El referido tándem “Bienes Personales-Impuesto a la Riqueza” olvida no sólo las altas tasas de impuesto a la renta vigentes, sino también otros impuestos que ya se aplican sobre el patrimonio en nuestro país: inmobiliario, automotor, tasas municipales que se calculan sobre los ingresos brutos, etc.

A lo anterior se ha agregado en los últimos días la idea disparatada de elevar al 41% el impuesto a las ganancias para las personas humanas de mayores ingresos, sector de la población que siempre se termina ampliando para el fisco, como producto de la inflación y la falta de actualizaciones en los mínimos aplicables. Al poco tiempo fue desmentido por el Gobierno este proyecto, pero no descartamos que se trata de un “globo de ensayo” con el objetivo final de aprobar otro aumento en la presión fiscal: volver a elevar la alícuota de ganancias aplicable a las corporaciones al 35%, pero con el agravante de agregarle una sobretasa del 10% para la distribución de utilidades.

Esto ya se practicó cuando el actual gobernador de la Provincia de Buenos Aires era Ministro de Economía y no redundó en un aumento en la recaudación que justifique la modificación legal. Además, en el contexto actual, una iniciativa así implicará colocar al país en clara desventaja frente al resto de los países de la región, que poseen alícuotas más competitivas (así como también mayor estabilidad jurídica). A ello también cabe agregar otro de los proyectos que han trascendido, consistente en eliminar la posibilidad de aplicar el ajuste por inflación, aspecto que la legislación ha debido reconocer en los últimos años por la abrumadora cantidad de precedentes judiciales que ha obligado al fisco a no gravar ganancias ficticias.

Finalmente, quiero referirme a la brisa de aire fresco que representaba la Ley de Economía del Conocimiento. Luego de ser aprobada por unanimidad en el Congreso durante 2019 la actual gestión, en un acto insólito, suspendió buena parte de sus efectos. Esta era una medida muy esperada para impulsar -a través de interesantes beneficios fiscales- el desarrollo de los sectores más dinámicos de la economía. Pero actualmente se encuentra en stand by y no se advierte -por ahora- mucho entusiasmo en volver a ponerla en marcha, en atención a las crecientes restricciones fiscales.

Además de las particulares características de muchas de las iniciativas en danza que aumentan la presión tributaria -afectan derechos constitucionales, multiplican la imposición, violan derechos adquiridos y hasta tratados internacionales-, lo que más golpea al país es una desgastante falta de seguridad jurídica en un ámbito complejo y cada vez más competitivo a nivel global como lo es el fiscal.
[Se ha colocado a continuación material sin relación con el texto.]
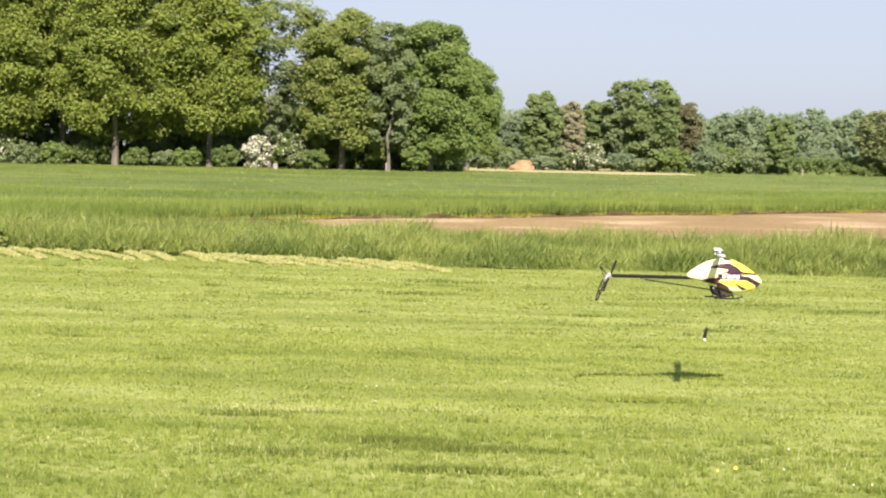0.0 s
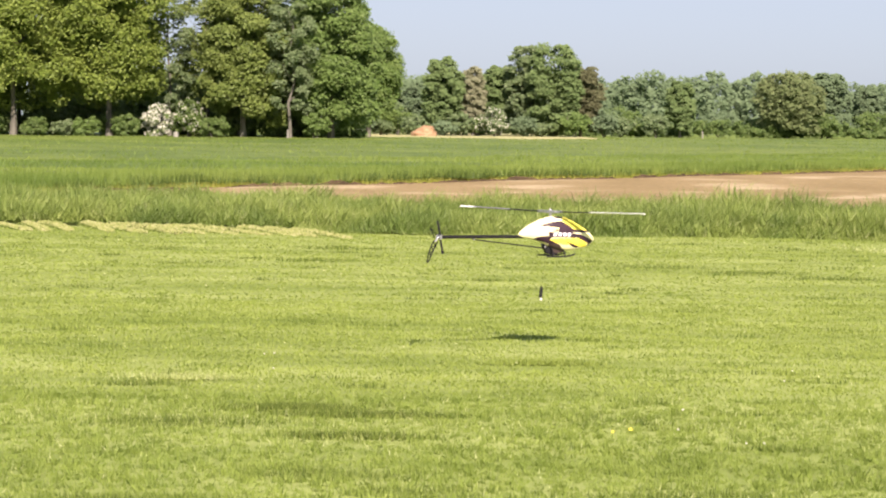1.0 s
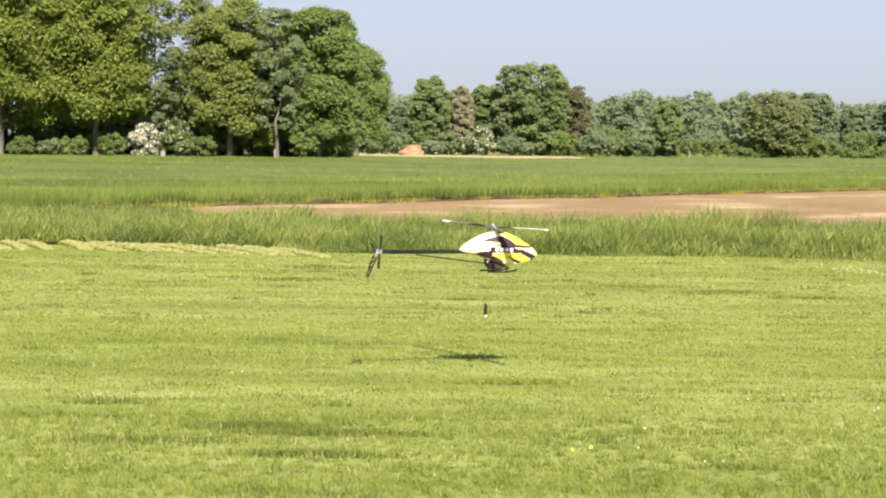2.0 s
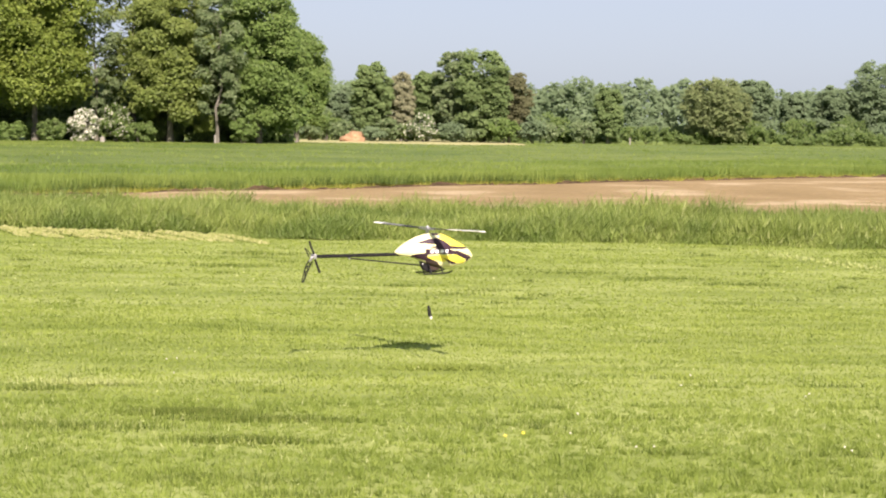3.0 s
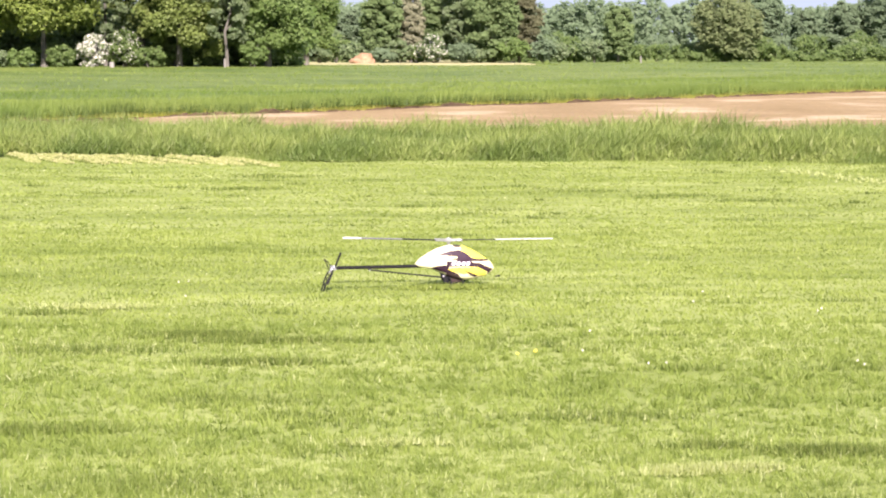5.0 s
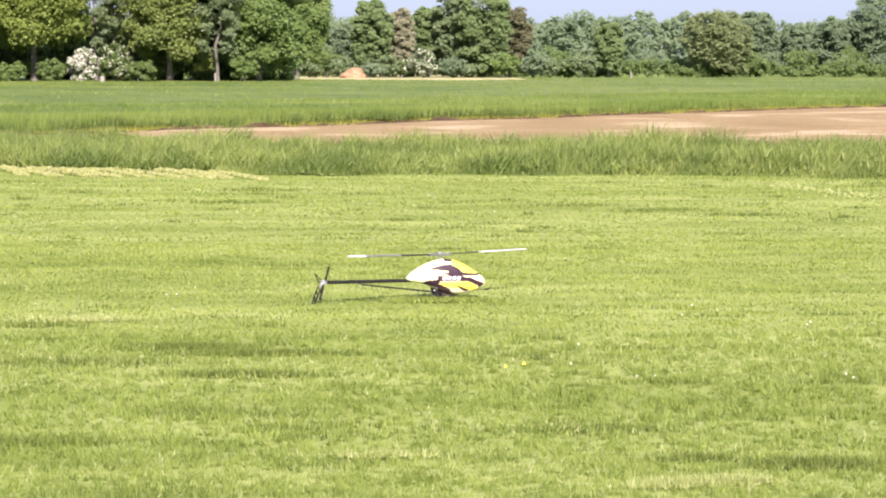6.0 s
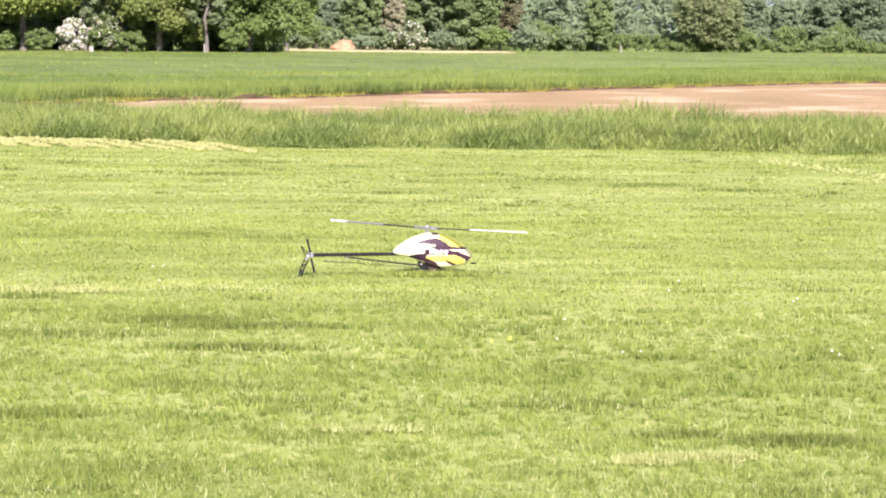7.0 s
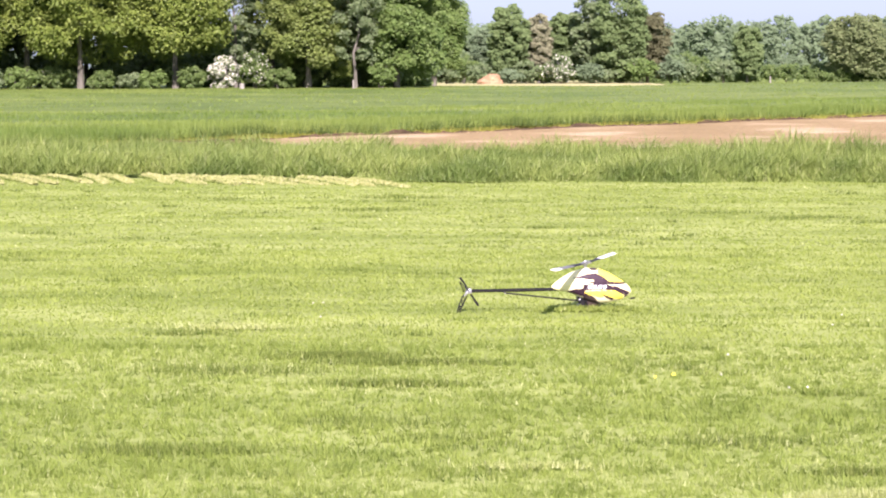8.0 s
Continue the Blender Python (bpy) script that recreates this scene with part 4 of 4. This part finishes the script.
# ---- what moves ----
def motions():
    flight = (
        (0.0, 1.068, 15.65, 1.031, -1.6, 17.2),
        (0.2, 0.994, 15.62, 1.072, -2.3, 16.6),
        (0.3, 0.922, 15.61, 1.068, -2.5, 16.9),
        (0.5, 0.798, 15.57, 1.070, -1.4, 16.6),
        (0.7, 0.725, 15.54, 1.068, -2.0, 16.8),
        (0.8, 0.671, 15.53, 1.057, -0.7, 16.5),
        (1.0, 0.574, 15.50, 1.068, -0.7, 17.7),
        (2.3, 0.351, 15.35, 1.102, -0.9, 15.0),
        (2.5, 0.335, 15.34, 1.077, -0.5, 14.5),
        (2.7, 0.361, 15.33, 1.054, -1.0, 15.5),
        (2.8, 0.352, 15.33, 1.022, 0.3, 15.7),
        (3.0, 0.375, 15.32, 0.988, 0.6, 15.6),
        (3.2, 0.403, 15.31, 0.944, -0.4, 15.7),
        (3.3, 0.404, 15.31, 0.900, 0.3, 15.8),
        (3.5, 0.414, 15.30, 0.830, 1.2, 13.6),
        (3.7, 0.445, 15.29, 0.766, 0.1, 15.7),
        (3.8, 0.440, 15.29, 0.717, 0.5, 16.4),
        (4.0, 0.444, 15.26, 0.631, 0.8, 16.4),
        (4.5, 0.448, 15.18, 0.400, 0.7, 15.3),
        (4.7, 0.448, 15.05, 0.343, -1.2, 16.2),
        (5.8, 0.470, 15.05, 0.320, -1.0, 15.4),
        (6.5, 0.464, 15.05, 0.318, -0.9, 15.2),
        (7.0, 0.470, 15.05, 0.320, -1.0, 14.4),
        (8.0, 0.466, 15.05, 0.319, -0.9, 14.4))
    walk(heli, [(t, pose(x, y, z, 0, 0, yw) @ pose(0, 0, 0, 0, -pt, 0)) for t, x, y, z, pt, yw in flight])
    # rotor: angle from the nose of the blade without painted shade at given times
    seen = ((0.0, 85), (0.5, 75), (1.0, -34), (2.5, -78), (3.0, -61), (3.5, -56), (4.0, -36), (4.5, -5), (6.0, 33), (6.5, 15), (7.0, -25), (7.5, -57), (8.0, 73))
    def spin(part_, seen, step, place, period=180):
        """Turn on at about step degrees a frame so that the blades stand as seen at the given times."""
        rows, angle = [(0.0, place(seen[0][1]))], seen[0][1]
        for (t0, a0), (t1, a1) in zip(seen, seen[1:]):
            n = round((t1 - t0) * FPS)
            turn = (a1 - a0) - period * round((a1 - a0 + step * n) / period)
            for k in range(1, n + 1):
                rows.append((t0 + k / FPS, place(angle + turn * k / n)))
            angle += turn
        walk(part_, rows)

    spin(rotor, seen, 50, lambda a: pose(0, 0, 0, 0, 0, a - 15), 360)
    # tail blades: angle clockwise from upright
    tail_seen = ((0.0, 20), (1.0, -12), (2.5, 10), (3.5, -50), (4.5, 25), (6.5, 10), (7.5, -40), (8.0, -35))
    spin(tail_rotor, tail_seen, 60, lambda a: pose(-0.872, -0.045, -0.195, 0, a - 90, 0))
    swing = (
        (0.0, 0.979, 15.65, 0.421, 11),
        (0.2, 0.955, 15.62, 0.455, 2),
        (0.3, 0.909, 15.61, 0.448, -2),
        (0.5, 0.835, 15.57, 0.443, -11),
        (0.7, 0.722, 15.54, 0.445, -4),
        (0.8, 0.649, 15.53, 0.437, -1),
        (1.0, 0.512, 15.50, 0.452, 6),
        (2.3, 0.310, 15.35, 0.475, 2),
        (2.5, 0.292, 15.34, 0.461, 2),
        (2.7, 0.345, 15.33, 0.434, -3),
        (2.8, 0.350, 15.33, 0.399, -5),
        (3.0, 0.400, 15.32, 0.361, -10),
        (3.2, 0.402, 15.31, 0.316, -5),
        (3.3, 0.389, 15.31, 0.271, -3),
        (3.5, 0.373, 15.30, 0.200, 2),
        (3.7, 0.423, 15.29, 0.150, -2),
        (3.8, 0.427, 15.29, 0.107, -4),
        (4.0, 0.450, 15.26, 0.035, -8),
        (4.3, 0.470, 15.22, 0.015, 40),
        (4.5, 0.465, 15.22, 0.008, 84),
        (8.0, 0.465, 15.22, 0.008, 84))
    walk(weight, [(t, pose(x, y, z, 0, a, 0)) for t, x, y, z, a in swing])


motions()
Medidas como las propuestas en estos días van a aumentar la litigiosidad, no van a lograr un significativo aumento en la recaudación (podemos llamarlo “efecto Laffer” o “efecto Lipovetzky”, para traerlo a nuestra realidad local) y van a tener consecuencias muy serias en las inversiones que el país necesita. Los sujetos de altos patrimonios ya se vienen relocalizando desde hace meses. Las empresas e inversiones huyen del país y no piensan en volver en el corto plazo. Para peor, se están empujando a lo que queda hacia la informalidad.

Mientras tanto, la casta política que ocupa los tres poderes del Estado no sólo se abstiene de actuar de manera austera, sino que mantiene e incrementa sus privilegios,  entre los cuales se encuentran algunos de carácter impositivo (claro que sí, también los tienen).

La gestión actual no parece entenderlo. Esperemos que su ala más racional recapacite y que los legisladores al momento de votar estas dañinas iniciativas lo terminen de comprender, anteponiendo de una buena vez el bien común por delante de sus intereses particulares como miembros de la corporación política.